Kristin Scott Thomas, Penelope Cruz and the day midlifers ruled Paris Fashion Week
The Chanel show opened with a short but glossy black-and-white film co-starring Brad Pitt and Penelope Cruz as lovers on a tryst (it doesn’t sound as good when you say minibreak) in Deauville, the once-fashionable northern France coastal town where Coco Chanel launched her first boutique in 1912.
Whether or not this scenario strikes you as the last word in romantic glamour largely depends on how you feel about Pitt and Cruz. Also, are the pair propositioning the 20-something waitress to join them for some fun and games? And are we prudish for caring?
The audience lapped it up, though that could partly be because Cruz, a friend of the house, was in the front row, along with Vanessa Paradis, Margaret Qualley and Charlotte Casiraghi.
What’s interesting is that while many brands devote a lot of energy into wooing either Gen Z TikTok icons you’ve never heard of or elderly legends who would never wear their clothes in real life, Pitt and Cruz fall into neither cohort. Mid-life, and looking great, there was something profoundly French and quite heartening about their confected story.
Chanel, like Hermès, is one of those houses that isn’t interested in pandering to marketing fads the way other brands feel they need to. As Karl Lagerfeld discovered in his 30 years as the head of Chanel, its founder, Coco Chanel, has a backstory that keeps on giving. Mine those archives with sufficient creativity and finesse, and the customers will keep coming.
These are precisely the tactics Virginie Viard, Chanel’s current creative director, adopted for autumn/winter 2024. Against giant screens depicting shadowy figures on Deauville’s beach, models drifted along the catwalks in large-brimmed straw hats, and slim maxi coats – an outline vaguely reminiscent of the post-Belle époque era when Coco was just getting going.
Viard made it all seem modern and wearable, tossing in some early David Bowie silhouettes and mixing them with lovely tactile wools and springy tweeds. Not for her the oversized proportions still popular elsewhere. Instead her skirts flare slightly to below the knee or mid calf.
Trousers are either long, but not exaggeratedly so, or cropped above the ankle. Knitwear is overtly smart: three-piece knitted gilets, skirts and cardigans, glittery for evenings, or contrast-trim boyfriend cardigans with matching wide trousers. Very Coco circa 1920. But then, as anyone who has seen Fashion Manifesto, the V&A’s Chanel exhibition can testify, so much of what Chanel designed still looks relevant.
Knee boots are worn with most outfits, either platforms or co-respondent. The latter made even the models’ legs look a bit chunky, but for the most part this was a flattering, coherent collection, filled with once-in-a-lifetime buys such as the pea coats, herringbone-print silks and matching jackets and waistcoats.
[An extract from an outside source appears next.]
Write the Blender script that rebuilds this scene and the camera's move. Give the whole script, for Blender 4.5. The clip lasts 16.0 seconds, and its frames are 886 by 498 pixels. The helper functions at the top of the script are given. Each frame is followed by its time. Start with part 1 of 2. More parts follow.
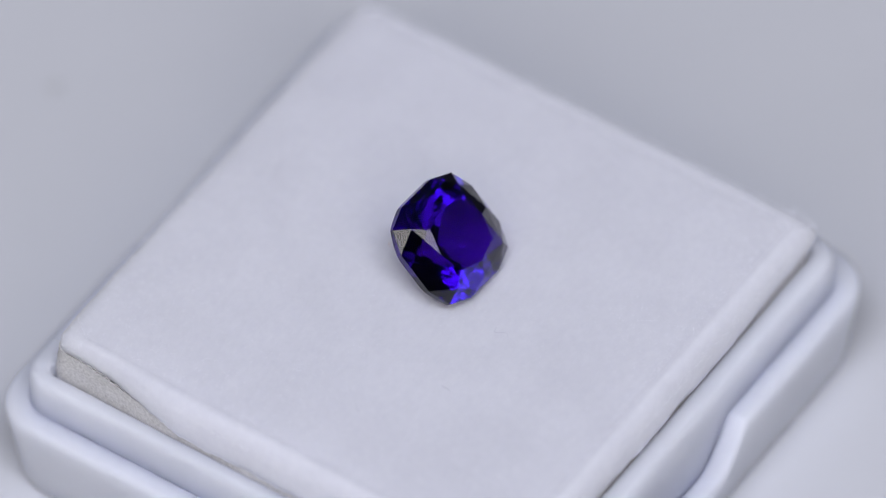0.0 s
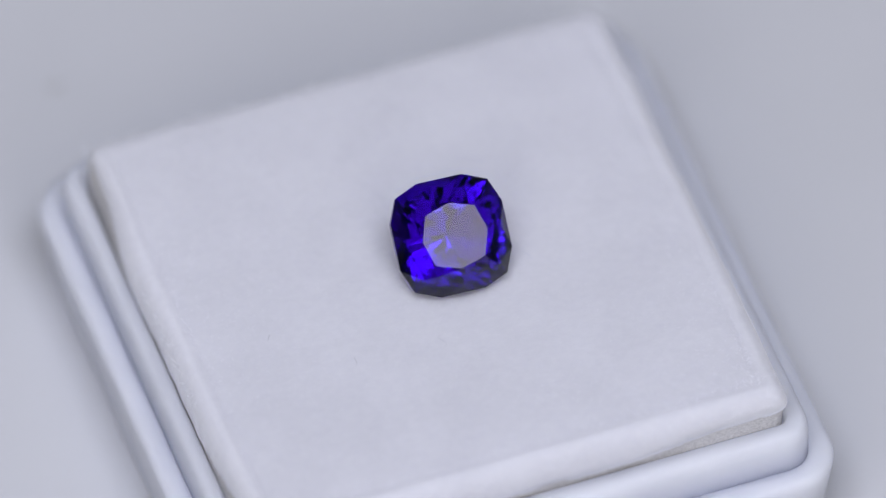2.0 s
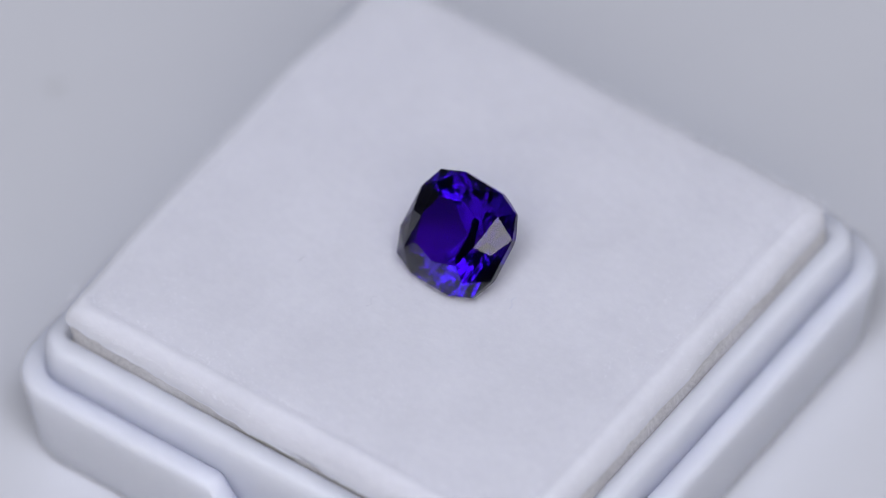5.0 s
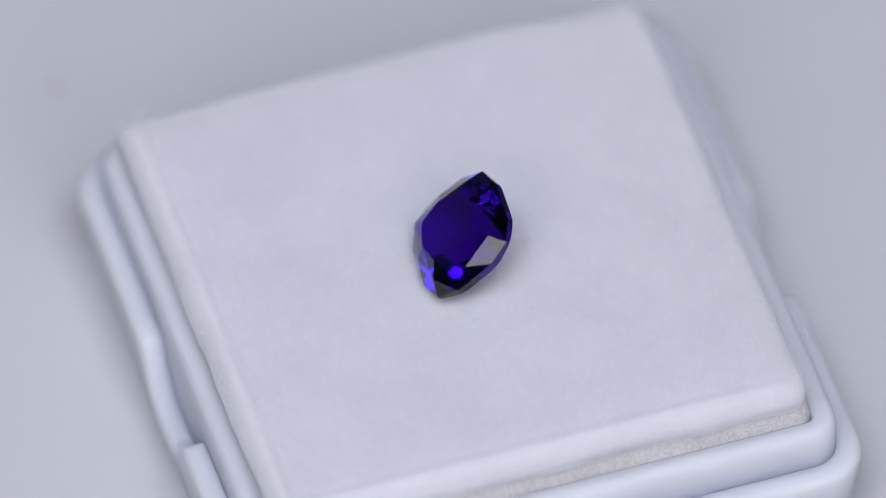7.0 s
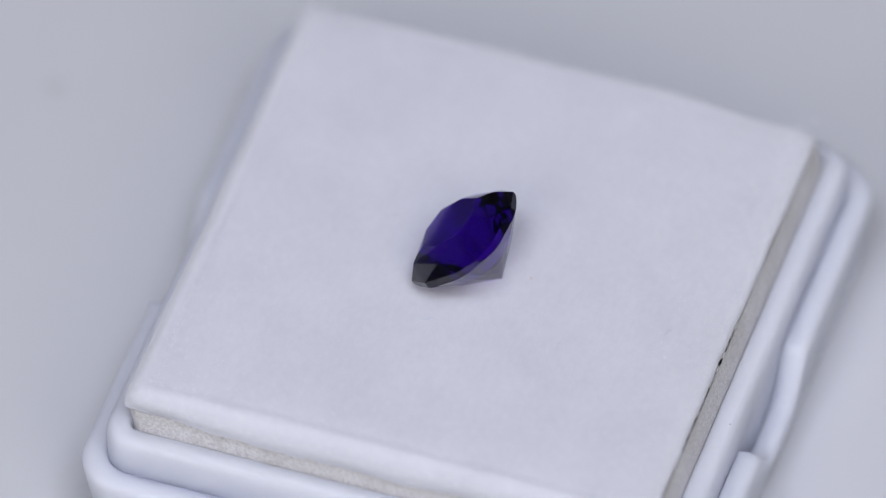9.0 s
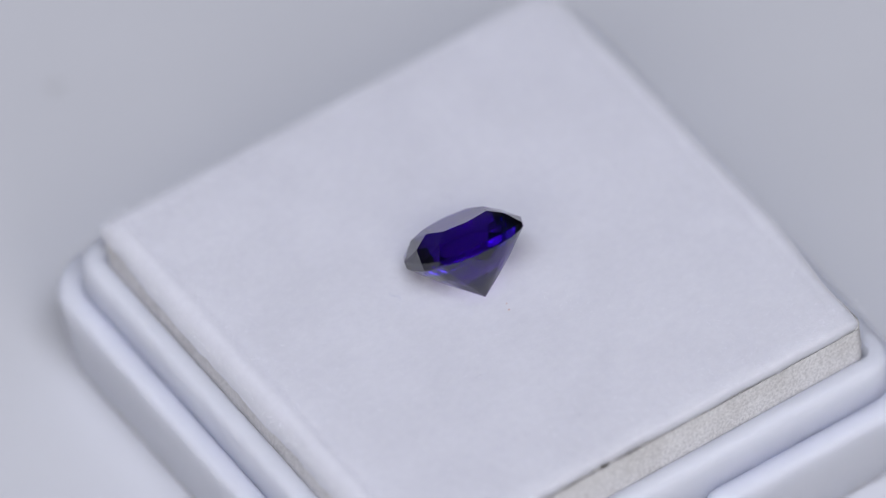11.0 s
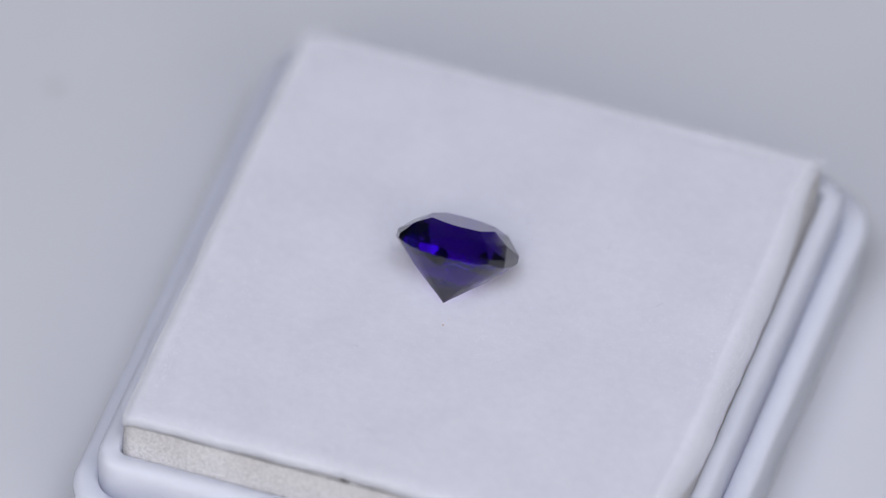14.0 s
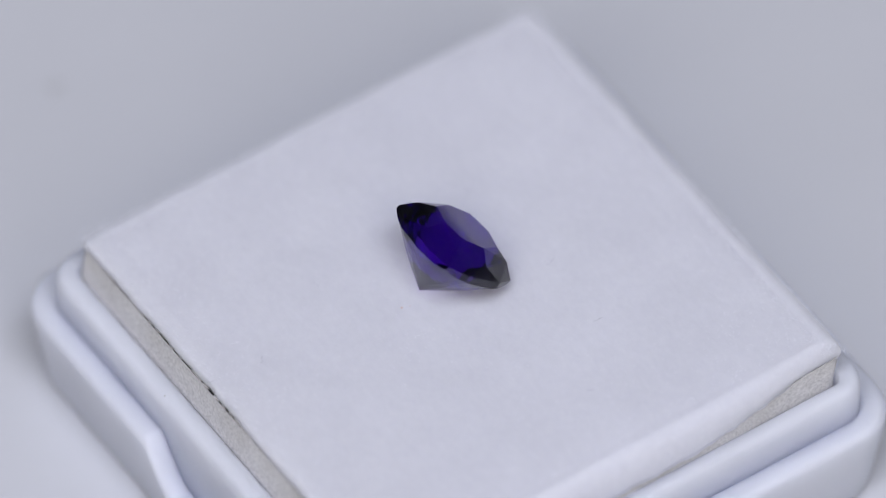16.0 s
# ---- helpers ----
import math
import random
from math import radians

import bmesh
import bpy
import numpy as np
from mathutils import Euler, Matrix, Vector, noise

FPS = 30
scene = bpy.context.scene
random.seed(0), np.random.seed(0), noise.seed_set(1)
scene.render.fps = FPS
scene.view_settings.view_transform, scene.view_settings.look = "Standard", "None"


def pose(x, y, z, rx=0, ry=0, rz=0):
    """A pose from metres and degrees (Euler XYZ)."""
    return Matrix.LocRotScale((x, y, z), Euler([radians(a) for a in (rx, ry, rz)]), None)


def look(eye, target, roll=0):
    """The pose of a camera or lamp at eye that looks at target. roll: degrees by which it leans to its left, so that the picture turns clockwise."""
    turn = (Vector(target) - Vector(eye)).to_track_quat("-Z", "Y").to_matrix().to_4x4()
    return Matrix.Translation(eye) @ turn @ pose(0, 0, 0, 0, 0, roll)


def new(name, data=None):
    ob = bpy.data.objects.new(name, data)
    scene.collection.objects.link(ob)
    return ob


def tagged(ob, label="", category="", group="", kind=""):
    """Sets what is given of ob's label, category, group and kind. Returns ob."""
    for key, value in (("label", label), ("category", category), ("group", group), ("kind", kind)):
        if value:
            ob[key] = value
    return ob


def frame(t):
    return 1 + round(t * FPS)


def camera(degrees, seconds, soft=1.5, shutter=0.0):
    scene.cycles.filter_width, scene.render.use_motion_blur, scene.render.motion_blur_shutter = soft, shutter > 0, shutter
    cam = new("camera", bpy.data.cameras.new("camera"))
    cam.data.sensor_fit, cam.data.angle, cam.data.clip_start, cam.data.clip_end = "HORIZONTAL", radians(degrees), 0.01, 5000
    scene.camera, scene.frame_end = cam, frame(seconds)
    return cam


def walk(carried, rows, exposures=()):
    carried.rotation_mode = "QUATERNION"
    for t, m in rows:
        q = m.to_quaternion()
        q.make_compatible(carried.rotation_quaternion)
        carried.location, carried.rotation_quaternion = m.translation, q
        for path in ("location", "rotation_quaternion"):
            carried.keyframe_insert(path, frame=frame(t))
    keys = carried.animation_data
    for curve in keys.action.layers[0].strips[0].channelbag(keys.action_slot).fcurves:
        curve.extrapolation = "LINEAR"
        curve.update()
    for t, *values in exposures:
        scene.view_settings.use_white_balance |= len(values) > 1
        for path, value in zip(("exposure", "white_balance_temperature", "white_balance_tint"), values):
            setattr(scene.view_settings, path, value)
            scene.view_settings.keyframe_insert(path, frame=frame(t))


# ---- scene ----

Belts came with almost everything – some narrow with a bow buckle. As for that cash cow, the Chanel bag, classic as ever (no gimmicky new styles this time) – it adds a dash of colour to many looks, and elsewhere is matched to coats rather than shoes.
Viard isn’t always reliable, but with this grown-up, masculine-meets-feminine show, she seemed to know exactly where she was going.
Miu Miu
If it’s coat or suit inspiration you’re after, Miuccia Prada has some compelling, shorter alternatives at Miu Miu, where Kristin Scott Thomas, rapidly finding a parallel career as a fashion muse, was on the catwalk, along with Qin Huilan, a 70-year-old Shanghai-based doctor with a penchant for Miu Miu and Prada. According to Huilan’s own Instagram account, she only recently signed up to the app, after her son showed her how. She began posting pictures of herself in her favourite outfits – and just like that, Miu Miu invited her to be in the show.
Here, the blazers are narrow-waisted but wide in the shoulder, and the fabrics are more structured – grey flannel rather than Chanel’s soft tweeds.
But unusually, the two houses found plenty of common ground. The skirt suit is back at both. Miu Miu’s come in punchy shades of lime or purple as well as grey. Knits are as smart as can be – Miu Miu’s double-breasted navy tailored cardigan would take you anywhere. Knee-length prom skirts with clusters of big floral prints are toughened up with lace-up boots and bomber jackets.
Normally, Miuccia Prada loves to subvert classics but there wasn’t much subversion going on here, unless you count the orange, cerulean or Kelly green tights, which have been seen on other catwalks, too. Maybe she finds the old standards reassuring these days.
Fake-fur jackets and ankle-length coats are served up as the new status symbol in much the same way real fur once was. Audrey Herpburn’s boat-neck little black dress (complete with elbow-length black gloves) is revived in a straight replay.
Both Scott Thomas and Qin wore grey coats: Qin’s was fitted, double-breasted, embellished with silver flowers; KST’s a darker charcoal, unstructured, with a single placement of silver flowers. The micro message: coats come in myriad styles these days; focus on quality rather than whether it’s “on trend”. The macro: style has no age limits.